Senate and Assembly budget committees finished their versions of the $214 billion annual budget this week and want to keep a tax on managed care organizations. The companies manage Medicaid plans in California, the joint federal-state program that provides health coverage for the poor and people with disabilities.

California uses the money from those taxes to pay its share of Medicaid costs, which then trigger payments from the federal government. When fully implemented, the tax saves the state about $1.8 billion.

The tax is set to expire June 30, and California needs permission from the federal government to keep it. Newsom is worried that might not happen and did not include it in his budget proposal.

California has a rocky relationship with President Donald Trump’s administration. The state is poised to extend Medicaid to cover some adults in the country illegally , which goes against Trump’s immigration policy.

State Attorney General Xavier Becerra also has filed at least 50 lawsuits challenging the administration’s executive actions and policies. And the federal government last week canceled more than $1 billion it had promised to help California build a high-speed rail network.

“I thought it would be imprudent to include it until we had more confidence,” Newsom said of the tax.

Lawmakers disagree, noting that the federal government already has approved a similar tax for Michigan.

“Closed mouths don’t get fed, as my father used to say,” said Holly Mitchell, a Los Angeles Democrat who heads the Senate Budget and Fiscal Review Committee. “I couldn’t support not trying, based on an assumption because (Trump) changes his mind apparently every day.”

The tax is unusual because many managed care organizations want to keep paying it. The money they send to the state is used to draw down federal cash that’s sent back to them for providing coverage to Medicaid recipients.

“The stakes are too high for (the tax) to be disapproved or rejected,” said Brianna Lierman, CEO of Local Health Plans of California, which represents managed care organizations. “We agree with and support the cautious approach to both structuring this tax and seeking approval for it. There is just too much to lose.”
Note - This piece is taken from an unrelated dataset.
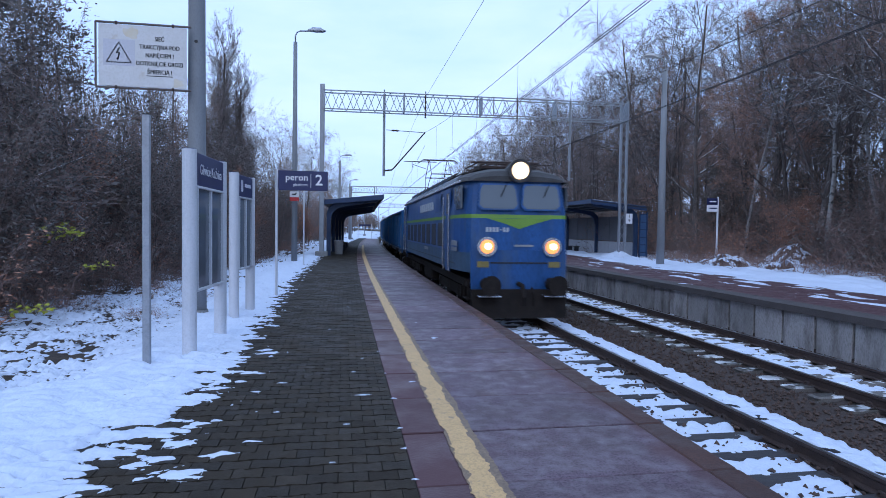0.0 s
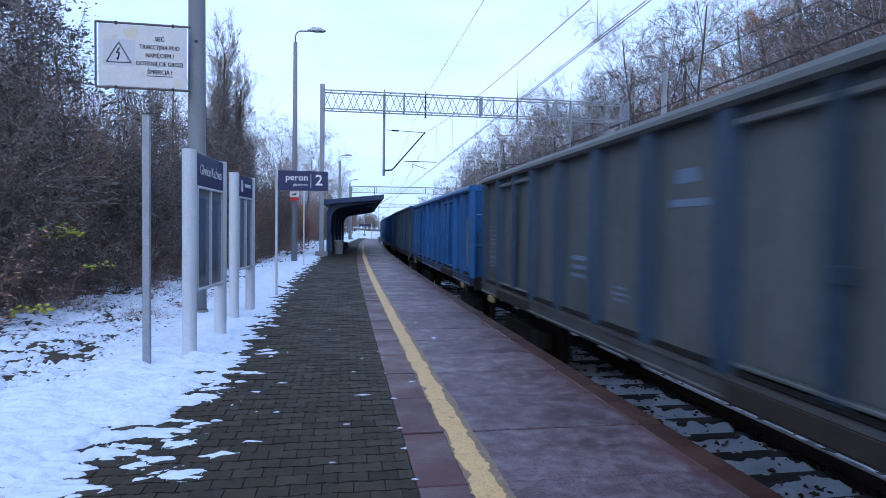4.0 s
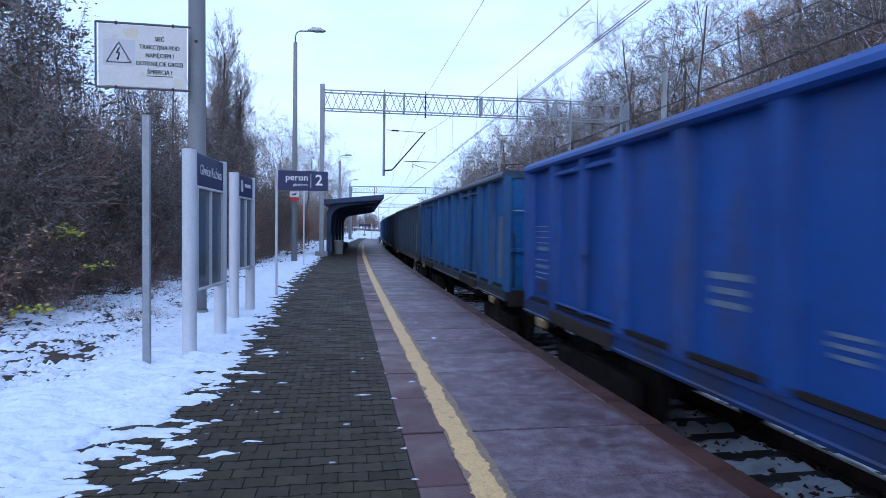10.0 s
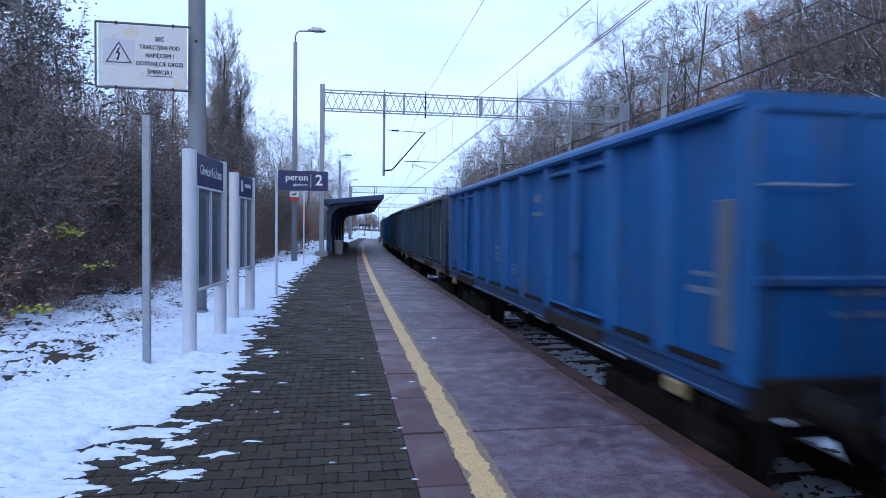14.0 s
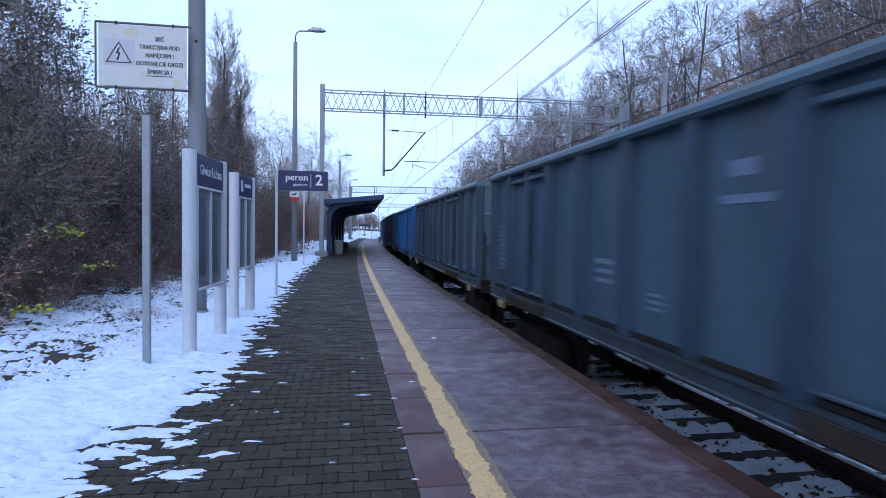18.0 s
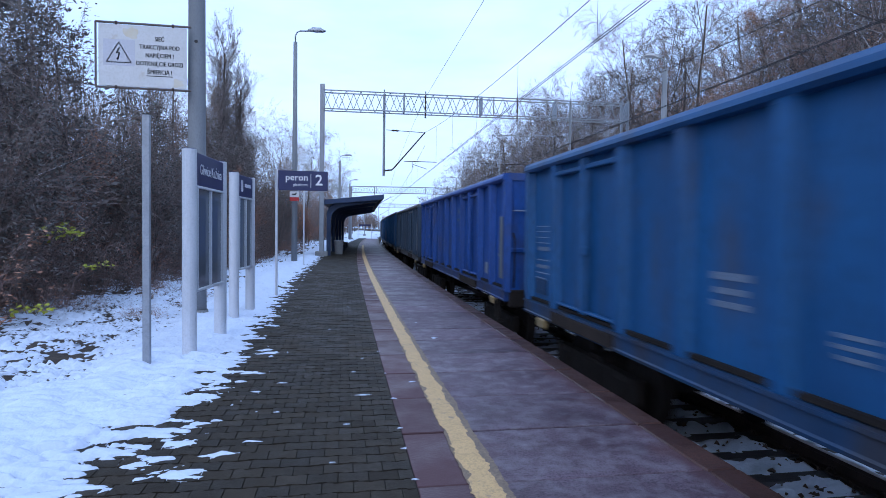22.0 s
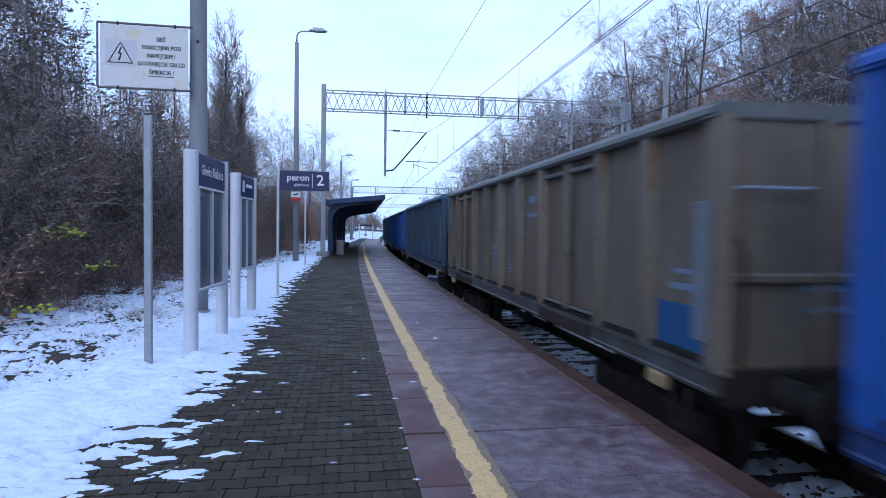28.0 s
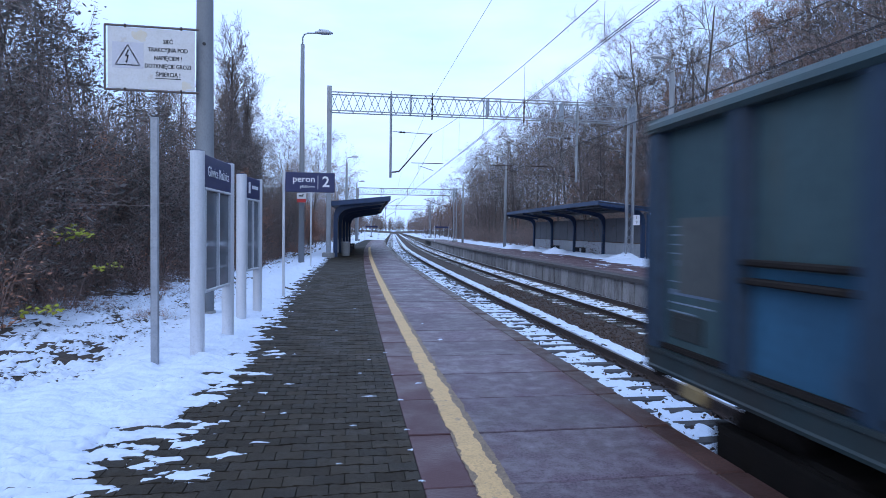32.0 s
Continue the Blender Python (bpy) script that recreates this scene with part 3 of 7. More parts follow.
# snow on the near side: it thins out over the blocks in ragged tongues
EDGE_KNOTS = [(1.0, -2.3), (2.6, -2.1), (3.4, -1.85), (3.9, -1.7), (4.7, -1.5), (5.7, -1.28), (7.5, -1.2), (8.8, -1.28), (11, -1.33), (15, -1.5), (22, -1.55), (30, -1.55), (33, -1.6), (58, -1.6), (64, -0.9), (104, -0.75)]


def snow_edge(s):
    for (a, u), (b, v) in zip(EDGE_KNOTS, EDGE_KNOTS[1:]):
        if a <= s < b:
            return u + (v - u) * (s - a) / (b - a)
    return EDGE_KNOTS[0][1] if s < 1 else EDGE_KNOTS[-1][1]


SHEETS = [(-1.2, 4.64, 0.13, 0.09, 0.022), (-1.03, 4.05, 0.15, 0.1, 0.024), (-0.85, 4.36, 0.12, 0.055, 0.021), (-0.9, 7.85, 0.2, 0.1, 0.02), (-0.95, 6.8, 0.16, 0.07, 0.018), (-0.85, 6.0, 0.13, 0.05, 0.017), (-1.35, 4.25, 0.1, 0.06, 0.019)]


def snow_height(la, s):
    d = snow_edge(s) - la
    tongue = 0.85 * fbm(la * 0.7 + s * 0.35, s * 1.5 - la * 0.5, 3.4, 6, 2.0) + 0.75 * fbm(la * 0.6 + s * 0.45, s * 1.7 - la * 0.3, 8.0, 5, 14.0)
    fade = 1.0 if d < 0.35 else max(0.35, 1 - (d - 0.35) * 1.2)
    t = 0.10 * (1 - math.exp(-max(0, d) / 0.6)) - (0.05 if s > 5.4 else 0.02) * max(0.0, -d) / 0.3 - (0.16 * (-d - 0.38) if d < -0.38 else 0) + (0.085 + 0.04 * max(0.0, min(1.0, 5.4 - s))) * tongue * fade - 0.012
    t += 0.014 * fbm(la, s, 7.0, 4, 5.0)
    t = min(t, 0.011 + 0.004 * tongue + 0.12 * max(0.0, d + 0.05))
    # thin sheets left lying on the blocks, and the trodden hollow in the deep snow
    for cu, cv, lu, lv, amp in SHEETS:
        du, dv = la - cu, s - cv
        q = math.exp(-(du / lu) ** 2 - (dv / lv) ** 2)
        if q > 0.15:
            t = max(t, amp * q + 0.018 * fbm(la * 0.8, s * 1.6, 9.0, 4, 21.0) - 0.012)
    ditch = (0.06 * fbm(la, s, 0.8, 3, 1.0) + 0.03 * fbm(la, s, 2.6, 3, 6.0)) * min(1, max(0, d - 0.3) / 0.5)
    ditch -= 0.016 * min(1.0, max(0.0, d) / 0.5) * math.exp(-((la + 2.1 - 0.09 * max(0.0, s - 5.0)) / 0.16) ** 2) * max(0.0, min(1.0, (s - 4.1) * 2)) * max(0.0, min(1.0, (7.2 - s) * 1.2)) * (0.9 + 0.25 * fbm(la, s, 3.0, 3, 30.0))
    low = max(0.0, min(-1.7 - la, 6.0))
    plain = max(t, -0.05) + ditch - 0.012 * low
    start = -2.45 - 0.9 * max(0.0, min(1.0, (6.8 - s) / 1.5)) + 0.25 * fbm(la, s, 0.9, 2, 12.0)
    if la < start:
        patch = 0.5 * fbm(la * 0.8, s, 5.0, 4, 8.0) + 0.5 * fbm(la * 0.8, s, 15.0, 4, 18.0) - 0.16 * math.exp(-((la + 4.0) / 0.9) ** 2 - ((s - 8.9) / 0.8) ** 2)
        k = min(1.0, (start - la) / 0.7)
        rough = terrain(la, s) + 0.006 + 0.15 * patch + 0.03 * fbm(la, s, 0.7, 2, 3.0) - 0.02 * max(0, -5.4 - la)
        return rough * k + plain * (1 - k)
    return plain


tagged(strip(runs((-9.5, -6, 0.16), (-6, -4.6, 0.07), (-4.6, -2.4, 0.034), (-2.4, -0.2, 0.022)), runs((-12, 1.2, 0.3), (1.2, 2.6, 0.06), (2.6, 8, 0.022), (8, 16, 0.05), (16, 36, 0.15), (36, 62, 1.2), (62, 104, 1.4)), snow_height, "snow_field", M_SNOW),
       "white trampled snow thinning out over the paving", "snow", kind="stuff")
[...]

The Senate and Assembly will begin budget negotiations with Newsom next week. Lawmakers adopted his revenue projections, which call for a $21.5 billion surplus, the largest in at least 20 years. Lawmakers must pass a budget by June 15 or they stop getting paid.

The two legislative versions have vastly different health care proposals.
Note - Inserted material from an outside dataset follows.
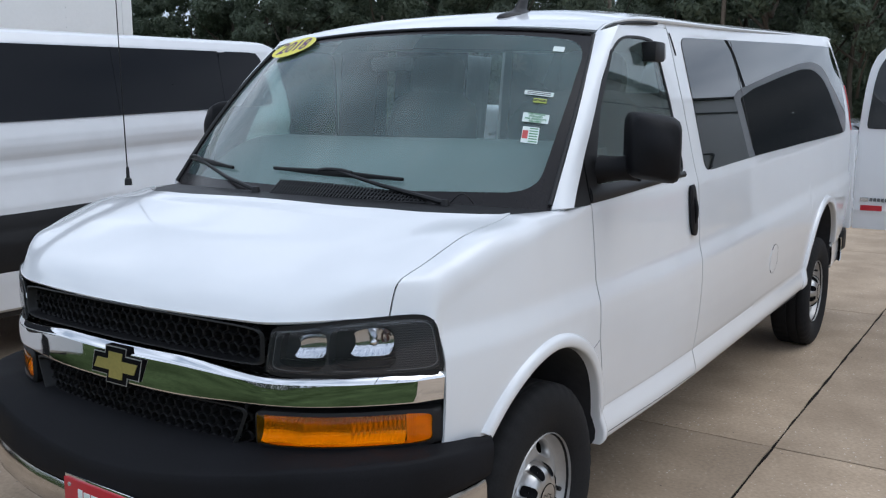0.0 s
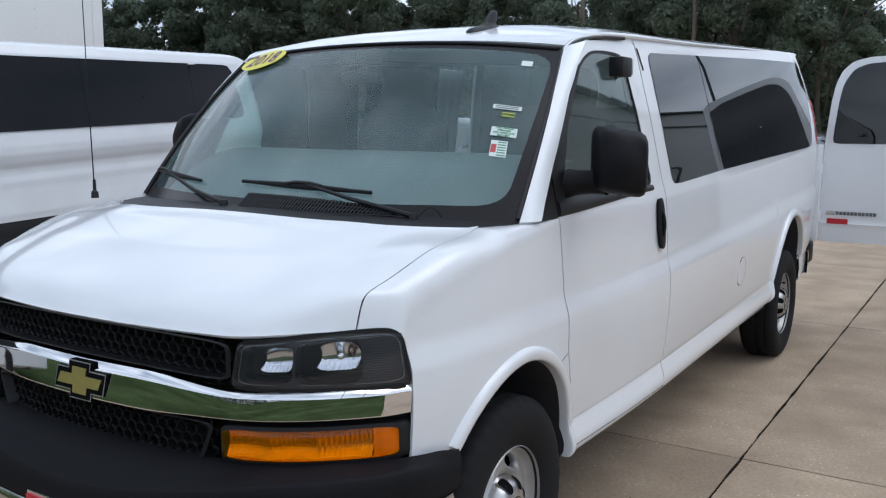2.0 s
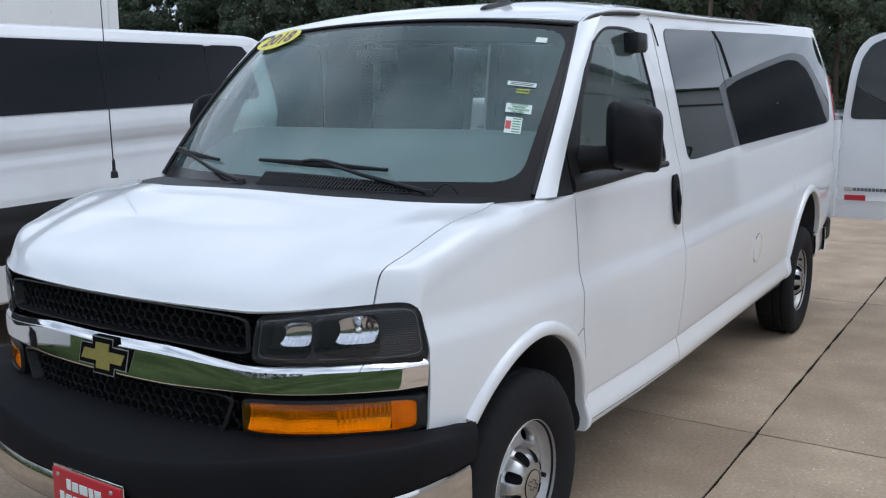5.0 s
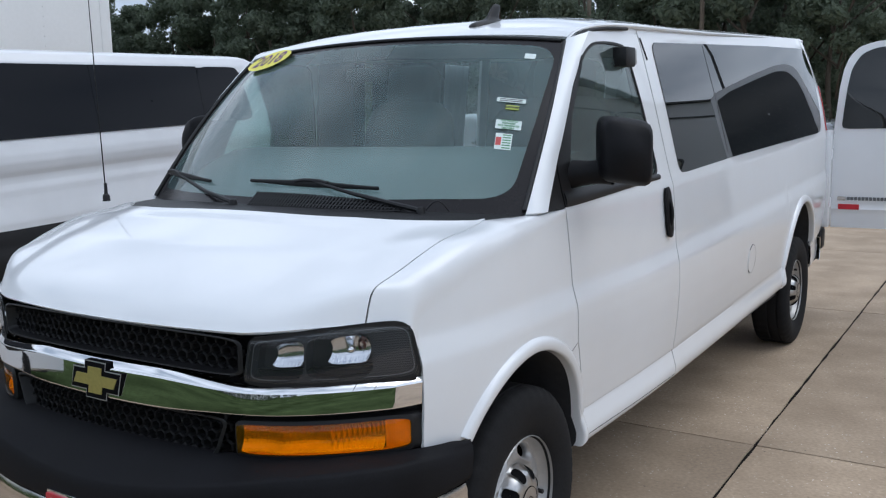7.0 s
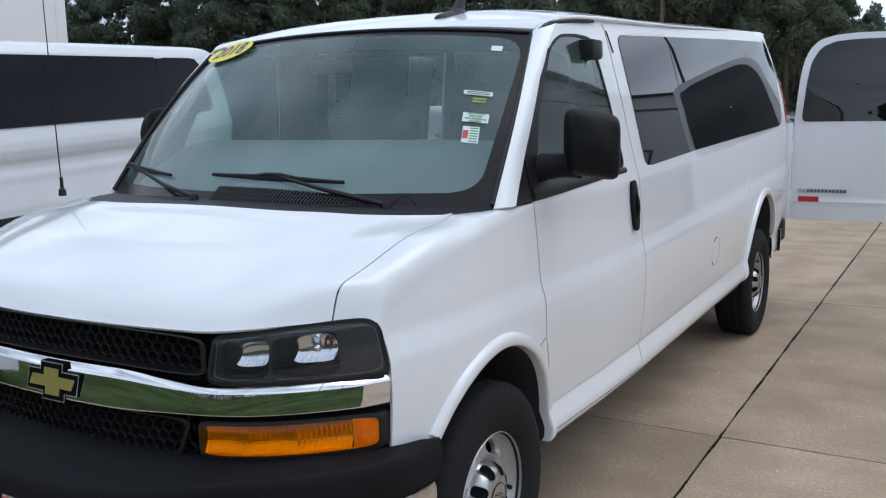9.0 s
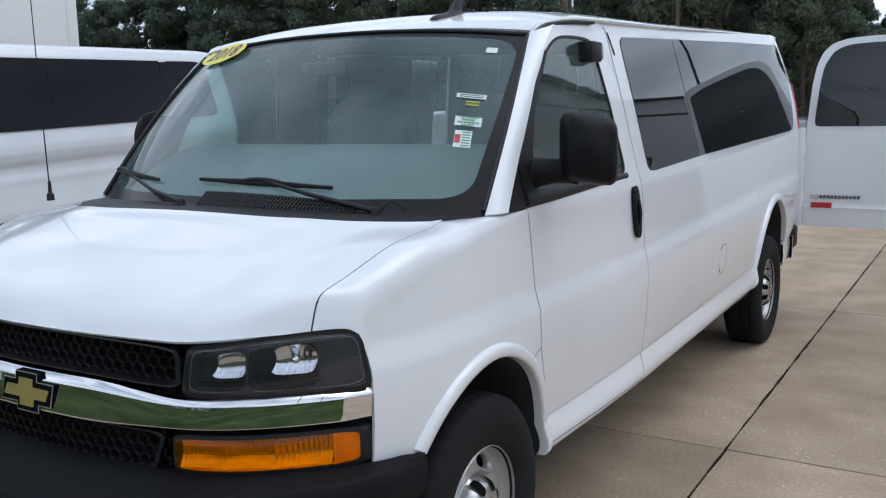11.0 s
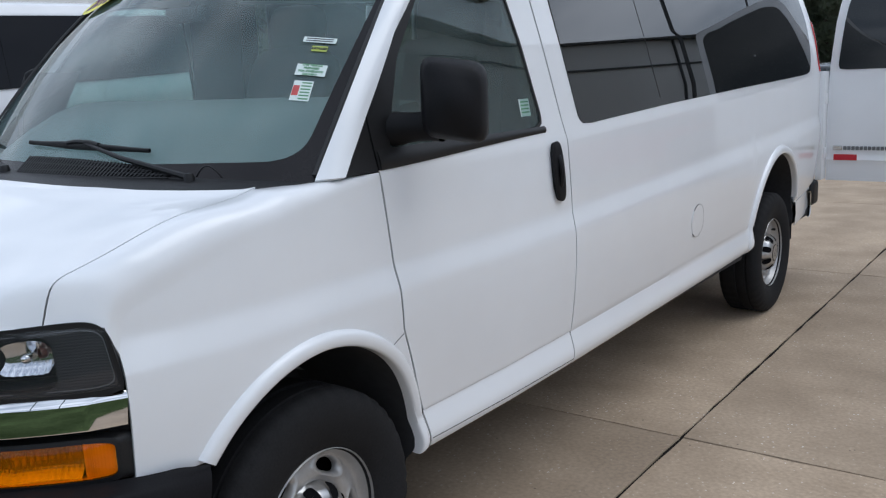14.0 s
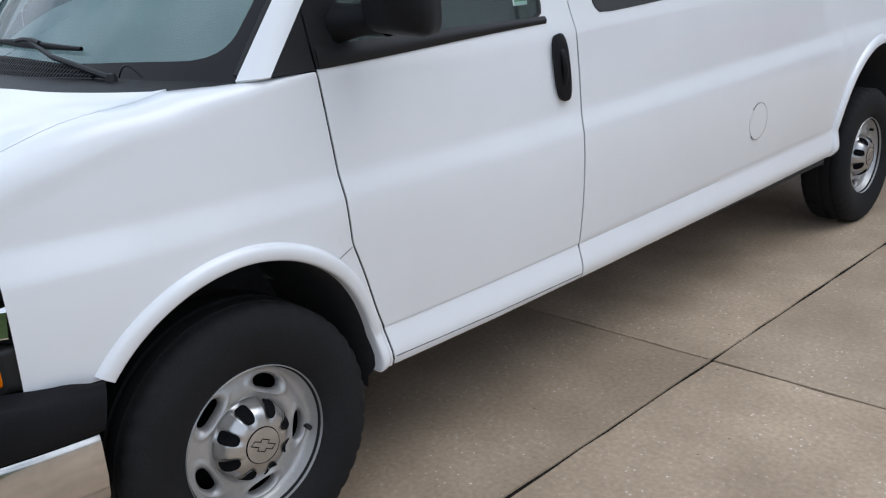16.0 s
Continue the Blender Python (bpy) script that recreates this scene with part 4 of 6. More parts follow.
    sh.grid(lambda a, t: Vector(lamp_pos(sg, 0.70, 0.64, -0.020 + 0.012 * t)) + Vector((0.009 * math.cos(a), 0, 0.011 * math.sin(a))), [2 * math.pi * k / 16 for k in range(16)], [0, 1], close_u=True)
    sh.make("bulb_holder", RED_DARK, lamp)
    # dark ribbed side marker
    sh = Shell()
    sh.grid(lambda u, v: lamp_pos(sg, u, v, -0.001 + 0.0004 * math.sin(v * 150)), lin(0.768, 0.985, 8), lin(0.045, 0.955, 120))
    sh.make("side_marker", LAMP_GREY, lamp, "dark ribbed side marker")
    # thin bright line inside the lens's edge
    sh = Shell()
    sh.grid(lambda i, t: (lambda a: lamp_pos(sg, 0.5 + (0.474 - 0.003 * t) * math.copysign(abs(math.cos(a)) ** 0.2, math.cos(a)), 0.5 + (0.43 - 0.012 * t) * math.copysign(abs(math.sin(a)) ** 0.25, math.sin(a)), 0.002))(2 * math.pi * i / 72), range(72), [0, 1], 0.003, close_u=True)
    sh.make("lens_seat", SILVER_BADGE, lamp)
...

The Senate, following Newsom’s lead, wants to tax people who don’t have health insurance and use that money to help middle-income families pay their monthly insurance premiums.

The Assembly did not include money for that, with budget chairman Phil Ting saying representatives preferred to consider those options later this year. Advocates worry that would significantly delay new benefits.

The Senate also wants to expand Medicaid to include adults in the country illegally if they’re between the 19 and 26 or at least 65 and older. But the Assembly only included money to cover young adults.

“Whenever you do a budget, there are thousands of phenomenal proposals that just don’t make it in. And it’s not that we don’t care, it’s really because we couldn’t quite make room,” said Ting, a San Francisco Democrat.

Another issue dividing lawmakers and the governor: How to improve the state’s drinking water.

Health advocates say more than a million people in the state don’t have access to clean drinking water because of problems with public water systems.

Newsom proposed a 95-cent tax on most residential water customers to help pay for improvements.

The Senate rejected the tax but recommended spending $150 million a year in existing tax dollars to make the improvements. The Assembly did not include any money for it, deferring the issue until later in the year.